The area of psychology that I am most passionate about is wellness and the mental approach to optimising one’s physical health and fitness goals. The second half of the year is the perfect time point for all, from athletes to busy mums, and corporate professionals to review their health and fitness goals and reflect on the lifestyle habits most individuals have seemingly involuntarily adopted as the year passes by. It is typical to reflect on the goals you set at the beginning of the year and realise you have fallen off the wagon. It is also common for many of us to surrender these goals to our hectic schedule and look forward to the following January when we can fully commit to the cause.
Based on my experience as a psychologist and former personal trainer, I would like to share with you a common unproductive mindset in approaching health fitness goals that I have found to be the number one cause of continued failed attempts.
In taking a closer look at your approach and attitudes to your fitness goals, start by answering yes or no to the following questions:
- Do you typically begin your new program on a Monday?
- Do you use the words good and bad to describe certain foods and your eating behavior?
- Do you typically want to speed up the process by eating less than your program suggests to reach your goal?
- Do you expect to suffer, feeling starved and deprived?

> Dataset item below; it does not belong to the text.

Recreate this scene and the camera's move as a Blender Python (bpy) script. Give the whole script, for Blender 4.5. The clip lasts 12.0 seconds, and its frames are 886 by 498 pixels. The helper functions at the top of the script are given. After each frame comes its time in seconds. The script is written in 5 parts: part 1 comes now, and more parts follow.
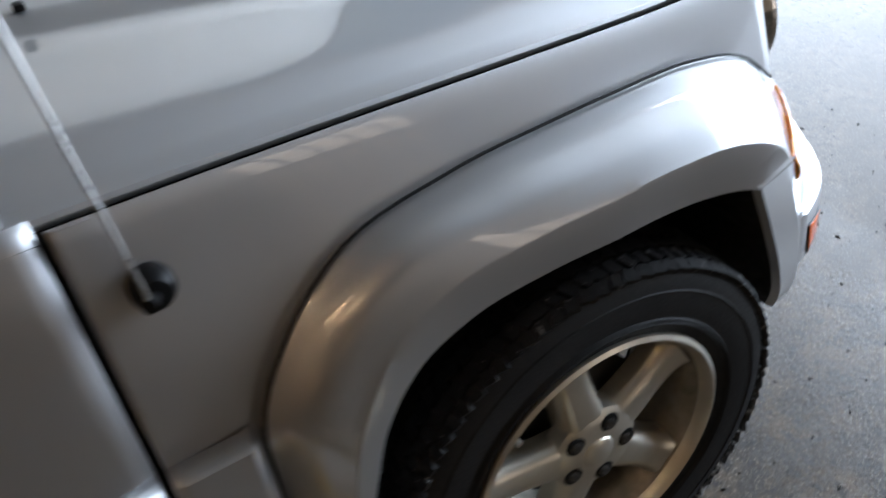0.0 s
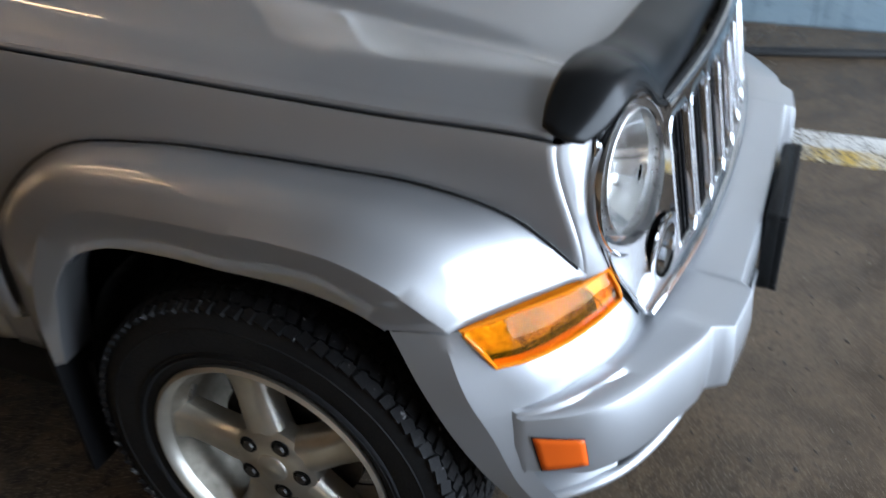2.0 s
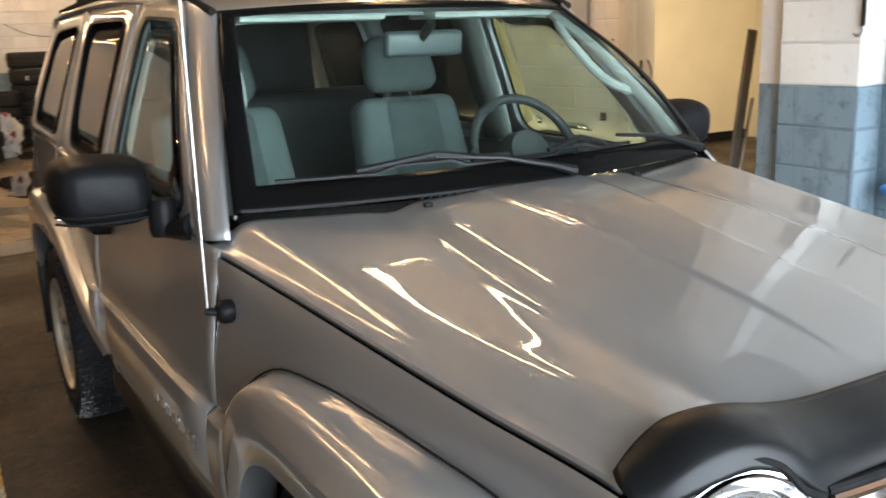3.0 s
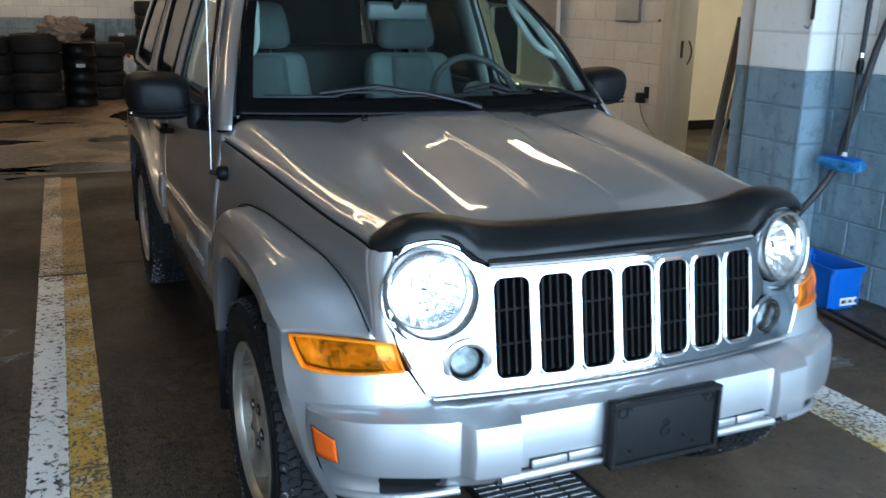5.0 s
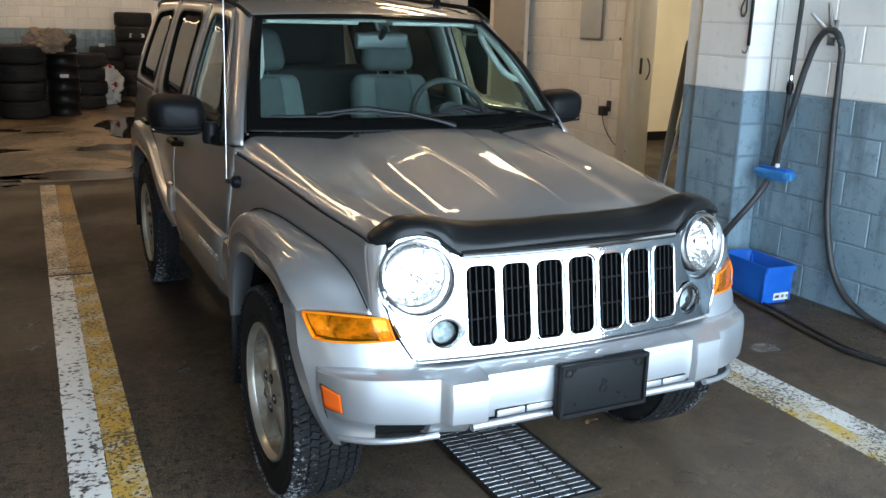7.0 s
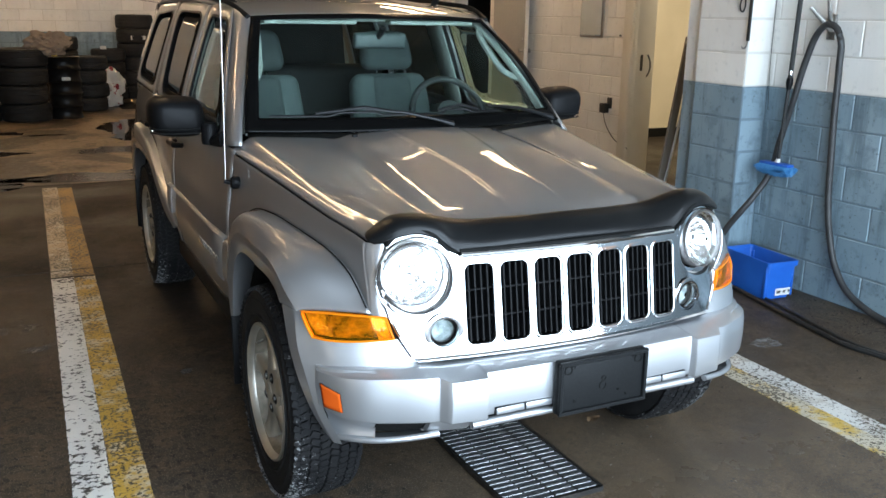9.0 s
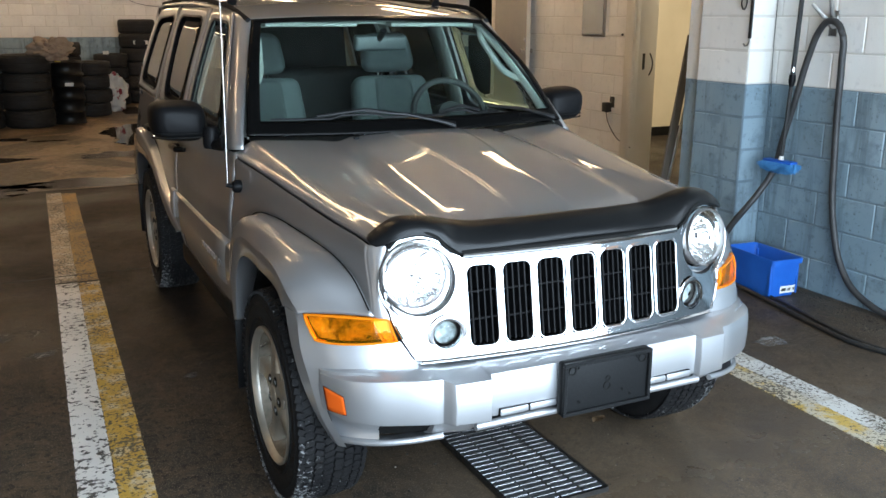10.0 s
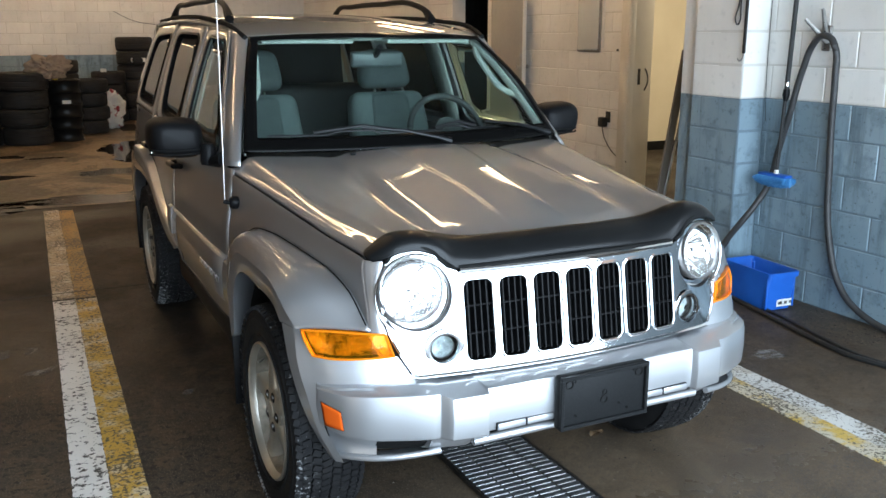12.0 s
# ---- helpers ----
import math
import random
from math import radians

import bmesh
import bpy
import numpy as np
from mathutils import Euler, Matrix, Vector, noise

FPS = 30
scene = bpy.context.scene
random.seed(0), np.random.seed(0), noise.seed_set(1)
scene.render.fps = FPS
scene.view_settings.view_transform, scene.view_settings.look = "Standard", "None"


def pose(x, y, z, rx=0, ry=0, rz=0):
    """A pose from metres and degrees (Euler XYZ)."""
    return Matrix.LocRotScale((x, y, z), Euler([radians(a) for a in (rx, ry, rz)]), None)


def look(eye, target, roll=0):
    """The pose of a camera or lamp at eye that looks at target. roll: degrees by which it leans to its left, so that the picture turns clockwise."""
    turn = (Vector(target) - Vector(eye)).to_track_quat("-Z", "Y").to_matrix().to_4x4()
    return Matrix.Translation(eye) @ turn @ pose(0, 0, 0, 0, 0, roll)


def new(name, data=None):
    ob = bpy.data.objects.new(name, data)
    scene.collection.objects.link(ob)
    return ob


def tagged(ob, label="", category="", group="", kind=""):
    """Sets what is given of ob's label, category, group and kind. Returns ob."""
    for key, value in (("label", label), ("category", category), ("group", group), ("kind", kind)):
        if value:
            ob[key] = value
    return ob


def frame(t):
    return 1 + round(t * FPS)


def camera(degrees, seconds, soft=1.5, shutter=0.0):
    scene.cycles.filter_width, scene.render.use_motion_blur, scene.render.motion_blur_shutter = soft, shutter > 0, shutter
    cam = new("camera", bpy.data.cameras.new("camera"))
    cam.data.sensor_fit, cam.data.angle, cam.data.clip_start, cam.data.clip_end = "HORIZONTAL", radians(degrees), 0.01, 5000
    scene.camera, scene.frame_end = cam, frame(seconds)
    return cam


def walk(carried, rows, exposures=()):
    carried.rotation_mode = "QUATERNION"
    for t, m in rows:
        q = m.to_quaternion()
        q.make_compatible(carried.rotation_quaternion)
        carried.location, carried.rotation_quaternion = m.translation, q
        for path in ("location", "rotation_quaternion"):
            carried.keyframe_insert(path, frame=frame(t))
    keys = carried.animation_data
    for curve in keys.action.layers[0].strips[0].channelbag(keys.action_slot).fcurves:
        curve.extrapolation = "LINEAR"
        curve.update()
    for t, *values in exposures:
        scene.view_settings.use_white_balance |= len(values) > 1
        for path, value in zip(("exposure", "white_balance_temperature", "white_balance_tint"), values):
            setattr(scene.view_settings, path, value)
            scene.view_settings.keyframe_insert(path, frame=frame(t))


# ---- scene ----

- Do you fall off the wagon and throw in the towel after making just one unhealthy food choice?
- Are you convinced that past failed attempts were due to lack of or drop in motivation?
The All-or Nothing mindset
If you answered ‘yes’ to most of these questions, your approach in optimising health and fitness is likely powered by the ‘all-or-nothing’ mindset. Similar to perfectionistic achievement striving, the all-or-nothing mindset is result-oriented and leaves no room for error. You only see whether you are making progress in terms of performance and are quickly discouraged when you are not winning.
The all-or-nothing approach is fueled by the belief that you must exercise full control and be restrictive; expecting to have no fun in the process of reaching your target. This mindset prompts people to start a new regimen on Monday and treat the weekend like your ‘last hurrah’. The slightest ‘slip-up’ can cause total relapse, hence shifting gears from ‘Turbo’ to ‘Idle’ in your action plans.
Recent research examining wellness action plans in California found that 68% of people interviewed for the study started their weight loss diet on Monday. From that group 34% had quit by Tuesday night! The bottom line is; if you do not allow room for error and expect to suffer in your wellness journey, it is almost impossible to sustain your action plan.
Altering your mindset is the first step to achieving your positive health habits. The second step in developing a sustainable action plan is to identify the daily hassles or events that frequently act as road blocks or obstacle to achieving consistent positive health habits.
Identifying and acknowledging the daily hassles or “road blocks” that throw you off-course helps to shape the guiding attitude that “no plan is perfect, you are human, and the best plan is one that is adaptable.”
The key is not to prevent the daily hassle from occuring but to alter your response when it pops up.